▶ [Set problem] Reproduce exactly the lines of the material beneath, from the line that contains "ob[key] = value" to the line that contains "made[o] = o.copy()", both included, and no other lines.

▶ [Raw data]
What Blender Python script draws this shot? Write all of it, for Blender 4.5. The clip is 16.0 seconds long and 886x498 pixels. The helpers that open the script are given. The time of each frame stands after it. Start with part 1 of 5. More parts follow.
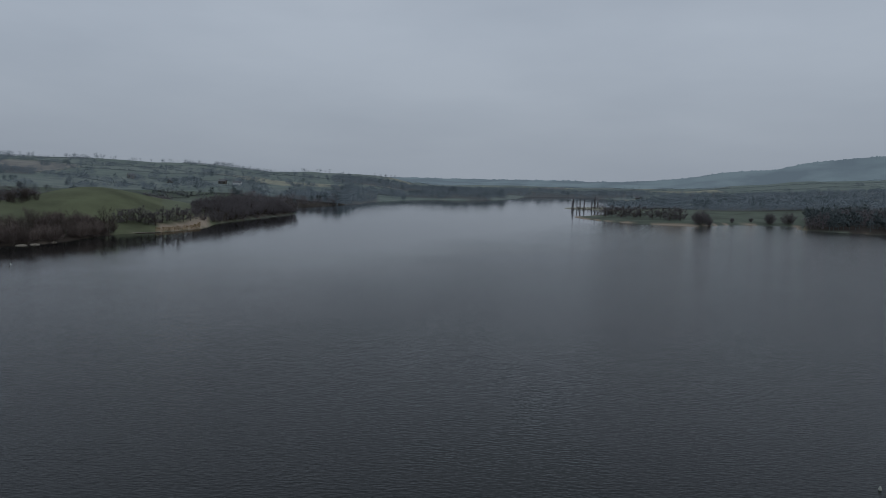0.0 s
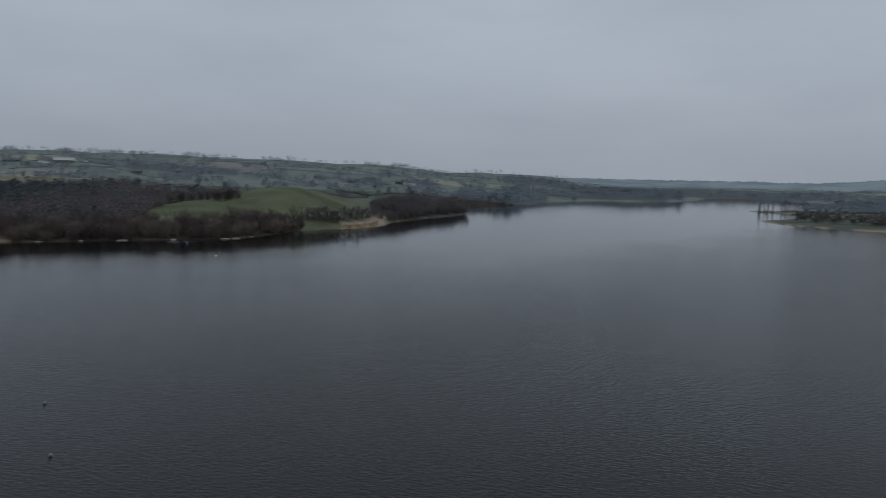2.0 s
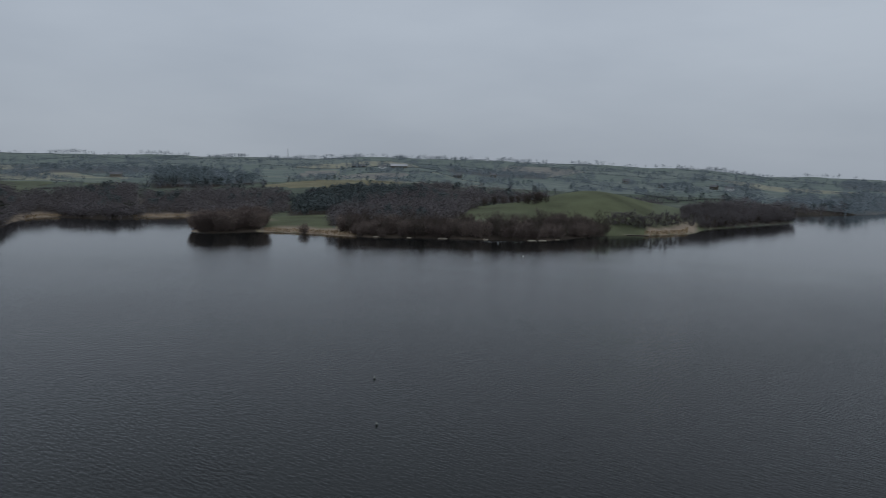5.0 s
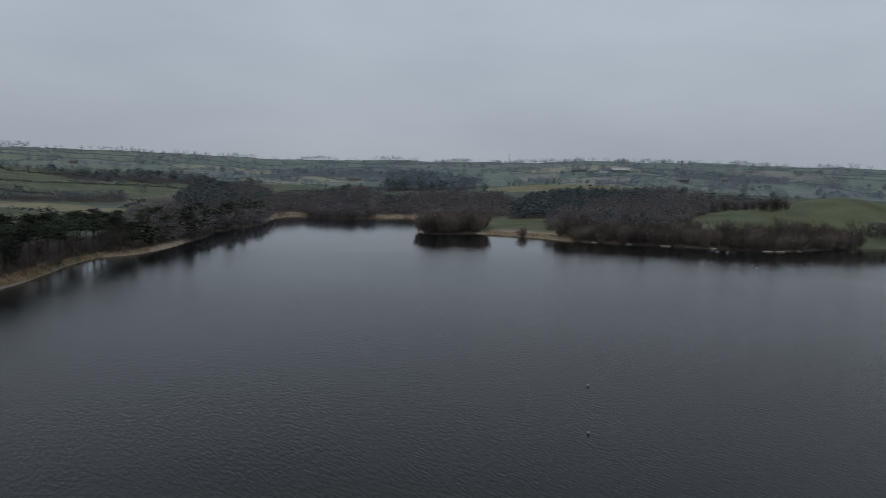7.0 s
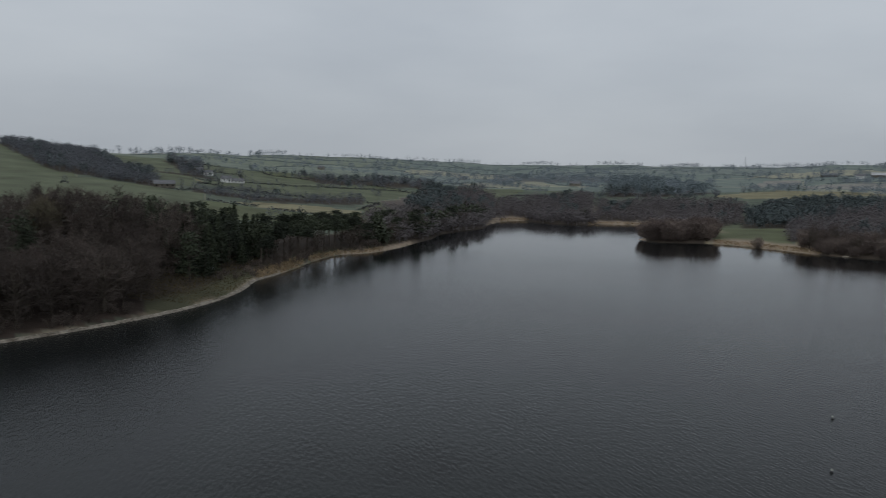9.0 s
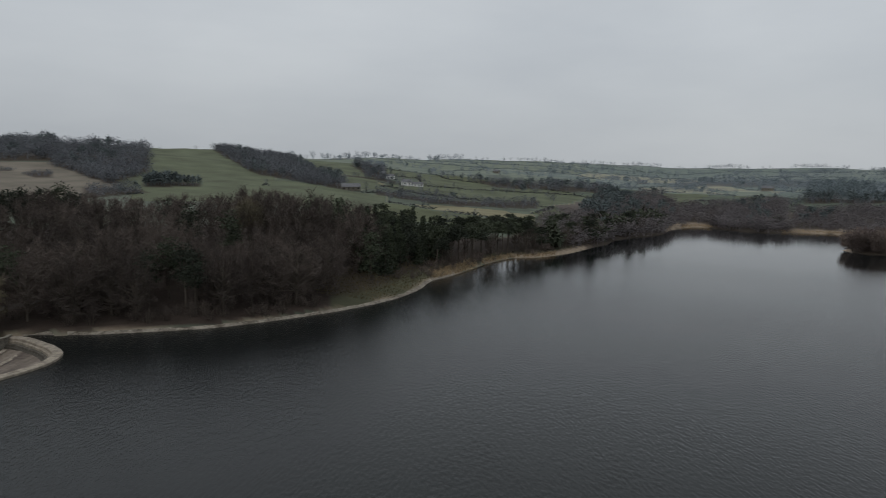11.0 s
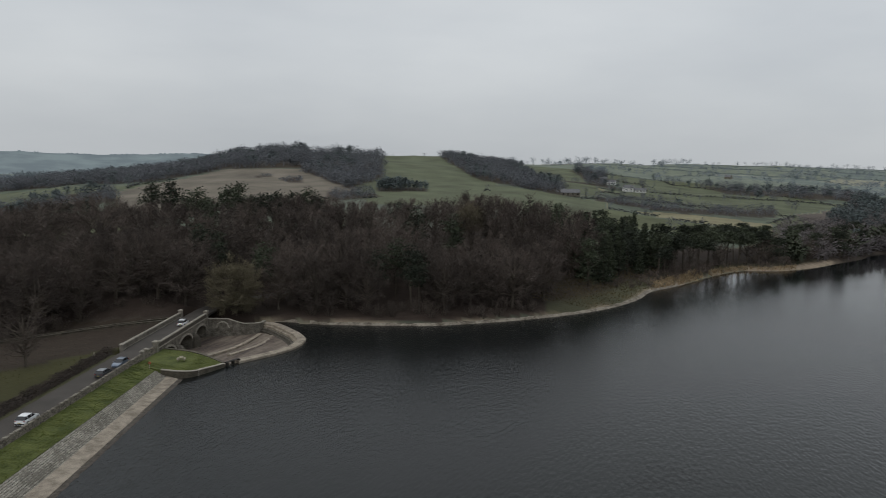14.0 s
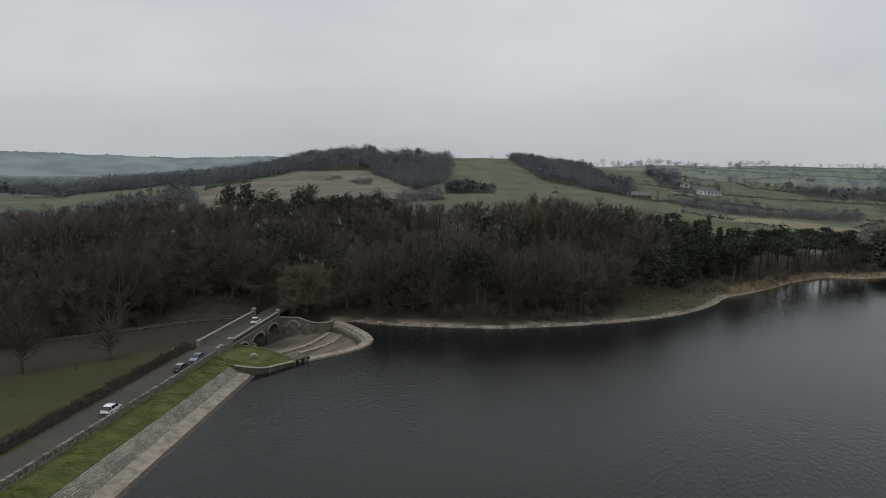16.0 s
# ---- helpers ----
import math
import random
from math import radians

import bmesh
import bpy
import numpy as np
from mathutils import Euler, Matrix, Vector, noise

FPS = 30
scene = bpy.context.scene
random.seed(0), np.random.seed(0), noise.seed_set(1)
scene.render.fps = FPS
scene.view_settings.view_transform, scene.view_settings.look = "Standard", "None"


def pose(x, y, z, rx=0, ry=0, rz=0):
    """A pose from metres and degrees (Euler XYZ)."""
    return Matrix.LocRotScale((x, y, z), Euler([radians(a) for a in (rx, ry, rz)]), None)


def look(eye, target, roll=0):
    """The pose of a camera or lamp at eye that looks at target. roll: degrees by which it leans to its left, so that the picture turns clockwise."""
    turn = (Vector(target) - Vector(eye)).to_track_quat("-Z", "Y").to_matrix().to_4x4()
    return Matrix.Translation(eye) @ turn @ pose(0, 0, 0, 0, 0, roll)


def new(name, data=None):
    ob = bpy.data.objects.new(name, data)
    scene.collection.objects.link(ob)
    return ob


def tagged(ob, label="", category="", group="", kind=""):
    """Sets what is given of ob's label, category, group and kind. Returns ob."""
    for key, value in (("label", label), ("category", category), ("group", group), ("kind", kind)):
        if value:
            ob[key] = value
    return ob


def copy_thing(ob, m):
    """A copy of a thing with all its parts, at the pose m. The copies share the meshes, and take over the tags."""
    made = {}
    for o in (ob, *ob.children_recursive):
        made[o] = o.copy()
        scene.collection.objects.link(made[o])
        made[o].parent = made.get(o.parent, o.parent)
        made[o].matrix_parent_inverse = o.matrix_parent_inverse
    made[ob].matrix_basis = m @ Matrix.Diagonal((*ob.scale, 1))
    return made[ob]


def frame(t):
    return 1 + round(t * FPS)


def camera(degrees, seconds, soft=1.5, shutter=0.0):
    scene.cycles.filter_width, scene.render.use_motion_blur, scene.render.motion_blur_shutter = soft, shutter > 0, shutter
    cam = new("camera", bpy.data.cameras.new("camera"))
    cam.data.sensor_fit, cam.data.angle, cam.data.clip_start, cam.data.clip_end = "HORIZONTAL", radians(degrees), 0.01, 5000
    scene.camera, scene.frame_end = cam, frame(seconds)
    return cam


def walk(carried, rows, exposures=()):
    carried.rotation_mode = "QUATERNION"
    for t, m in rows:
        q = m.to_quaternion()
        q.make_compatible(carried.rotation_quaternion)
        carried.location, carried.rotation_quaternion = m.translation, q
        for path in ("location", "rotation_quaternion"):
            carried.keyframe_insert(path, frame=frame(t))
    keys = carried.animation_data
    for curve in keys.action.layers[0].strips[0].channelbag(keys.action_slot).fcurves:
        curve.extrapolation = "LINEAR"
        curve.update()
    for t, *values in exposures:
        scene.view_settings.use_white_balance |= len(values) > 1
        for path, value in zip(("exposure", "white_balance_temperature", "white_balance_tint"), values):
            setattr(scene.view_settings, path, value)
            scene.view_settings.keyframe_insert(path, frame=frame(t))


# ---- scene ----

▶ [Output of the exercise]
            ob[key] = value
    return ob


def copy_thing(ob, m):
    """A copy of a thing with all its parts, at the pose m. The copies share the meshes, and take over the tags."""
    made = {}
    for o in (ob, *ob.children_recursive):
        made[o] = o.copy()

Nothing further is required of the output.